Graham Oliver (“Images of Death: Inscribed Funerary Monuments from Fourth-Century Athens to Neo-Classical England”) deals with a case where the influence of inscriptions on later periods was exclusively artistic; the content of the original inscriptions was of little importance. Oliver takes as his starting point the tombstone created in 1830 by John Gibson for Mrs. Emily Robinson. Gibson’s work shows the increased influence of Greek art on British culture during the late eighteenth and early nineteenth centuries. Specifically it was modeled on the Athenian funerary monuments that were imported into England during this time. But the model was altered to match English tastes. Where an Athenian tombstone would have used a generic image of a wife, Gibson’s portrait of Emily Robinson is very lifelike.
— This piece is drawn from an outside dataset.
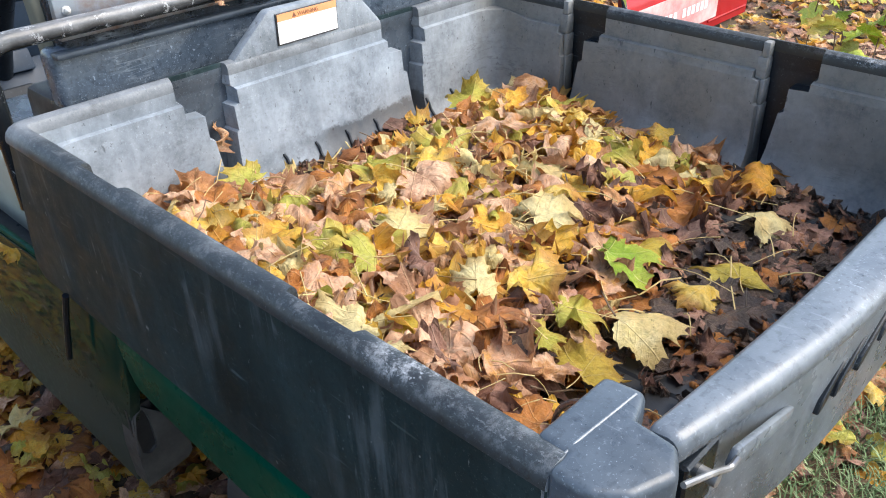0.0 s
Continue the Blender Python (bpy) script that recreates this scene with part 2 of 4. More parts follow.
def worn_tube(name):
    """Black painted tube rubbed through to dull metal along its level top run."""
    m = Mat(name, 0.26, 0.0, 0.3)
    sep = m.n("SeparateXYZ")
    m.l(m.coords(), sep.inputs[0])
    high = m.ramp(m.math("ADD", m.math("SUBTRACT", sep.outputs[2], 0.5), m.math("MULTIPLY", m.noise(18, 6, 0.7), 0.03)), [(0.516, 0.0), (0.538, 1.0)])
    rub = m.math("MULTIPLY", high, m.ramp(m.noise(14, 8, 0.75, m.coords((0.25, 1, 1))), [(0.34, 0.15), (0.60, 0.9)]))
    base = m.mix(rub, (0.008, 0.010, 0.012), m.mix(m.noise(9, 5), (0.15, 0.145, 0.14), (0.34, 0.36, 0.38)))
    nick = m.ramp(m.noise(60, 6, 0.8, m.coords((0.5, 1, 0.3))), [(0.59, 0.0), (0.63, 0.8)])
    m.colour(m.mix(nick, base, (0.42, 0.44, 0.46)))
    m.rough(m.ramp(rub, [(0.0, 0.20), (1.0, 0.30)]))
    m.bump(m.noise(200, 3), 0.15, 0.0008)
    return m.m


def rusty(name):
    m = Mat(name, 0.5, 0.6)
    rust = m.ramp(m.noise(9, 7, 0.7), [(0.42, 0.0), (0.62, 1.0)])
    m.colour(m.mix(rust, (0.24, 0.27, 0.30), (0.20, 0.125, 0.095)))
    m.rough(m.ramp(rust, [(0.0, 0.4), (1.0, 0.85)]))
    m.bump(m.noise(120, 4), 0.3, 0.001)
    return m.m


def soil(name):
    m = Mat(name, 0.95)
    far = m.ramp(m.noise(1.2, 8, 0.7), [(0.35, 0.0), (0.65, 1.0)])
    base = m.mix(far, (0.055, 0.038, 0.025), (0.12, 0.075, 0.035))
    crumb = m.ramp(m.noise(55, 5, 0.7), [(0.35, 0.3), (0.7, 1.3)])
    m.colour(m.mix(1.0, base, crumb, "MULTIPLY"))
    m.bump(m.noise(40, 6, 0.7), 0.8, 0.01)
    return m.m


def bark(name):
    """Grey-brown bark: broken plates between wandering furrows, flaky across."""
    m = Mat(name, 0.92)
    plate = m.noise(13, 8, 0.72, m.coords((2.2, 2.2, 0.75)))
    c = m.ramp(plate, [(0.28, (0.14, 0.115, 0.090)), (0.48, (0.28, 0.235, 0.190)), (0.72, (0.41, 0.355, 0.295))])
    near = m.math("ABSOLUTE", m.math("SUBTRACT", m.noise(7, 6, 0.65, m.coords((3.2, 3.2, 0.85))), 0.5))
    flake = m.math("ABSOLUTE", m.math("SUBTRACT", m.noise(24, 5, 0.65, m.coords((1.3, 1.3, 0.7))), 0.5))
    c = m.mix(m.ramp(near, [(0.004, 0.75), (0.038, 0.0)]), c, (0.045, 0.037, 0.032))
    c = m.mix(m.ramp(flake, [(0.003, 0.45), (0.020, 0.0)]), c, (0.06, 0.048, 0.04))
    pinkish = m.ramp(m.noise(5, 4), [(0.4, 0.0), (0.7, 0.4)])
    m.colour(m.mix(pinkish, c, (0.29, 0.195, 0.165)))
    relief = m.math("ADD", m.math("MULTIPLY", plate, 0.5), m.math("ADD", m.ramp(near, [(0.0, 0.0), (0.08, 0.8)]), m.ramp(flake, [(0.0, 0.0), (0.03, 0.2)])))
    m.bump(relief, 0.9, 0.022)
    return m.m


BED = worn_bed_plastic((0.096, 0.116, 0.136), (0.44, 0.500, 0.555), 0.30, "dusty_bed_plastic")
RIMP = worn_bed_plastic((0.010, 0.014, 0.017), (0.044, 0.058, 0.068), 1.0, "abraded_rim_plastic", 0.48)
# less dusty tub plastic, the outer side's shade put into its tone
OUTER = smeared("shaded_outer_plastic", (0.003, 0.010, 0.012), (0.026, 0.050, 0.056)).m
MACH = plastic("sooty_black_plastic", (0.002, 0.003, 0.004), (0.012, 0.015, 0.018), 0.5, 0.55, 0.12).m
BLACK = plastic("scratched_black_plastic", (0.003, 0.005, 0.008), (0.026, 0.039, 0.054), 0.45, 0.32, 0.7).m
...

In addition, although Oliver does not note this, Emily Robinson is not shown holding the child or the spindle that an Athenian wife might, but a book, presumably to show her support of culture. Gibson also did not follow his model in using Greek for the inscription placed under the relief, a fact that Oliver rightly does not find surprising. But Oliver should have commented on the fact that the inscription was in English, not in Latin, which would have given the monument a classical tone. Was this because Gibson did not know Latin or was it part of some wider trend in the epigraphy of English tombstones?
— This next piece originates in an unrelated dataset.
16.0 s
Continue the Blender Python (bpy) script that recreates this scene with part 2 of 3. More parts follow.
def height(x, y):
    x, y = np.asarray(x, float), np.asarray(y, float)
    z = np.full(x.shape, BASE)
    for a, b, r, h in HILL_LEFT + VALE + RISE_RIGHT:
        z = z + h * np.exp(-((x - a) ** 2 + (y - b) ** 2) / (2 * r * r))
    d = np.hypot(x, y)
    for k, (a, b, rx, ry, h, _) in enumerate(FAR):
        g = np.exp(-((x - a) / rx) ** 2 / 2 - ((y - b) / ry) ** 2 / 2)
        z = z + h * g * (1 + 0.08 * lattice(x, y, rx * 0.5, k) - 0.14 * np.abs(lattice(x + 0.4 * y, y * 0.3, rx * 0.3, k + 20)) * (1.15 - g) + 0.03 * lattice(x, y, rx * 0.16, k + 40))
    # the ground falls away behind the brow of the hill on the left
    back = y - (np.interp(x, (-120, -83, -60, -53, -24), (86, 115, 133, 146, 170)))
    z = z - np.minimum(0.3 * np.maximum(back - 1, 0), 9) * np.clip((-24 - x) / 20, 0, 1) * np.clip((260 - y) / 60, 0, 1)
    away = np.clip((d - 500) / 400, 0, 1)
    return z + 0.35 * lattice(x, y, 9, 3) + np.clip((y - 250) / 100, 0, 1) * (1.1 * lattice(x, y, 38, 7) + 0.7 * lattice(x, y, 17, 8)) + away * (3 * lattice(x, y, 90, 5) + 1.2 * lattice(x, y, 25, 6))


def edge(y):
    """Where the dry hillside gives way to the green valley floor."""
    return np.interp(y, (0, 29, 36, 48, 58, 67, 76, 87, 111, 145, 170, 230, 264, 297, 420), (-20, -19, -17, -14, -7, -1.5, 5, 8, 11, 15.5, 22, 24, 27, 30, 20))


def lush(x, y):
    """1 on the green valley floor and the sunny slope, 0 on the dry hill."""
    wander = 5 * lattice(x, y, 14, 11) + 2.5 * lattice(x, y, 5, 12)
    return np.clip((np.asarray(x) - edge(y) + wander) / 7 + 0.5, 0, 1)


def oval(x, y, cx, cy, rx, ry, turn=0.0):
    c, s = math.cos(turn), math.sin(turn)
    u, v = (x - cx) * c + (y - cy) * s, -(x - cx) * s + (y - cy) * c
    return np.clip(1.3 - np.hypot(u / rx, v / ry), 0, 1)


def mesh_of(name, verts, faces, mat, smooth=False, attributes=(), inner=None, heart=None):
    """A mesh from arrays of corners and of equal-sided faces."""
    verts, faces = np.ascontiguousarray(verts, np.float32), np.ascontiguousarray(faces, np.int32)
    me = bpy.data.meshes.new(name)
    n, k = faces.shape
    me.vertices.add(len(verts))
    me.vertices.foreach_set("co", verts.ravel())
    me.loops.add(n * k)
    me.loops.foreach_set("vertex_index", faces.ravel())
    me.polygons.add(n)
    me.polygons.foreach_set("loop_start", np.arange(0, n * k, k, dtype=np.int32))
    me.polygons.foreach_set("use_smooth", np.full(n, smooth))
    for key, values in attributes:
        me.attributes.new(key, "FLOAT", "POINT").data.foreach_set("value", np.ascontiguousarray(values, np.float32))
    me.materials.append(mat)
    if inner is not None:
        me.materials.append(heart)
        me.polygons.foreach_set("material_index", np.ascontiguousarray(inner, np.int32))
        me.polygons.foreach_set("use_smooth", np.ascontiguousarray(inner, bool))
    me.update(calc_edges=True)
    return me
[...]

Colin Cunningham (“The Rise of Topography and the Decline of Epigraphy? Architectural Inscriptions in the Nineteenth Century”) explores why in the nineteenth century the English, in spite of their general admiration for all things classical, did not wholeheartedly adopt the Roman practice of placing inscriptions on buildings and other public works. Essentially, the type faces and building materials (e.g. terracotta) that were coming into use during this period did not lend themselves to the placement of inscriptions on buildings. Cunningham’s explanation is persuasive, although the inclusion of a chart illustrating the changes in typography during this time would have been helpful. This is not to say that classically inspired inscriptions were never put on buildings in this period. In fact, Cunningham gives several examples, including one in Greek with Pindar’s “water is best.” But even these inscriptions were generally not intended to be read. They functioned as decorative elements, and, like the ash chests discussed by Davies, they were added to a building because that this was what the viewer expected to see.
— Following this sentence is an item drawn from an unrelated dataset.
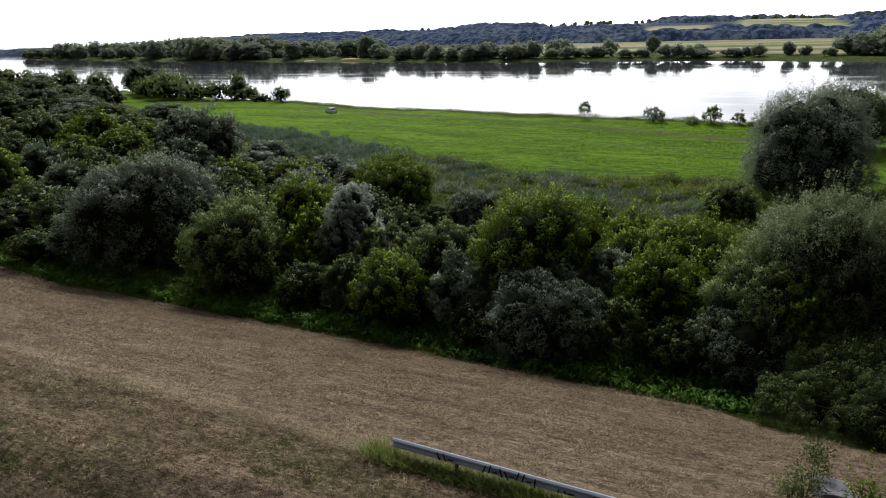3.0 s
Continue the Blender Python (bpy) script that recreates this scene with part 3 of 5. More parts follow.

According to Tim Benton (“Epigraphy and Fascism”), the inscriptions set up by the Italian Fascists were unusual in that they exhibit the tension that existed between the Fascists’ desire to be seen as the promoters of modernity and their conception of themselves as the heirs to the values and empire of the ancient Romans. In contrast to the German Fascists, who were opposed to sans-serif fonts, the Italians’ quest for modernity led them to adopt a very stark type face, the bastone (“the stick”), as the more or less official architectural font of the regime. Initially, this type face was used on modernistic buildings, and so type face and architectural style went hand in hand. No such harmony existed in the 1937 exhibition that was designed to display the Roman roots of the regime. Central to the exhibition was the inclusion of long passages from Augustus and other sources that glorified the greatness of the Roman Empire and by extension the greatness of Mussolini’s regime. Except for the quotes from Aristides, which were translated into Italian, the other passages were left in Latin, and it would be interesting to know how many Italians could have understood the basic sense. In terms of their display, these passages were mounted on the walls as if they were inscriptions on buildings, and the Fascists, aware that the look of these inscriptions should be consonant with their origin, chose a font for this part of the exhibition that mimicked the style of ancient Roman inscriptions. This contrasted sharply with the general use of bastone in the exhibition and with other modernistic aspects of the exhibition. This dissonance would appear more striking if Benton had made it clear that the design of the whole exhibition was under the control of one director (or one central committee), who was in effect trying to maintain two conflicting views of Italian Fascism. Otherwise, one could argue that the dissonance arose simply because the various artistic directors had different visions for their respective parts of the exhibition. Even so, Benton has established that the Italian Fascists knew how to exploit the power that a text had when it was written in stone.

I was hoping that one or more of the articles would treat the present-day reception of inscriptions (I do not count Mussolini as a contemporary). In particular, a discussion by a museum professional on the display of inscriptions at archaeological sites would have rounded out the volume nicely. As I was reminded on a recent research trip to Turkey, inscriptions are often treated today in much the same way as they have been in the past. Often they are displayed simply for their visual appeal, especially when long lines of bases are set up to recreate some of the splendor of colonnades or grave stones are displayed mainly for their reliefs. Yet when properly displayed, inscriptions can exhibit an amazing power over the passerby. On one of the rare occasions when the ‘epigraphic museum’ under the temple of Domitian at Ephesos was open, the tourists who happened to wander in were amazed at the types of information provided by inscriptions and came up with questions that would do justice to this volume: “Did/Could the Greeks read these?” “Why the difference between this inscription [a stoichedon decree] and that one [an inscription with the larger and clearer letters of the Roman period]?” It would have been helpful if one of the contributors to this volume had considered how a museum or an archaeological site can display inscriptions so that they provoke these sorts of reactions, reactions that indicate that ancient inscriptions can still have great significance for the nonspecialist.


1. As noted by the editor (p. 3 n. 4, 6), the volume does not include R. Coates-Stephens’ contribution on the reuse of inscriptions as building materials in the medieval period (to be published elsewhere) and C. V. Crowther’s paper on the magical properties attributed to Greek inscriptions in the nineteenth century. The absence of these papers is unfortunate given that many articles in the collection make reference to the use of inscriptions as building materials (e.g. pp. 81 and 95) or to the way in which Greek inscriptions were treated differently than Latin ones because Latin was a far more familiar language (e.g. pp. 62 n. 18, 134, 149, 175 n. 30). The material not discussed at the conference consists of a forgery discussed by Hameter (see below).

2. This paper overlaps with her contribution, “The Inscriptions on the Ash Chests of the Ince Blundell Hall Collection: Ancient and Modern,” in G. J. Oliver (ed.), The Epigraphy of Death (Liverpool 2000), 187-216.

3. To his evidence for epitaphs that derived from model books can be added the inscription discussed on p. 45, which includes the notation that the deceased lived “plus-minus years.” The stonecutter appears to have failed to alter the standard formula of the model book to fit the actual age of the deceased.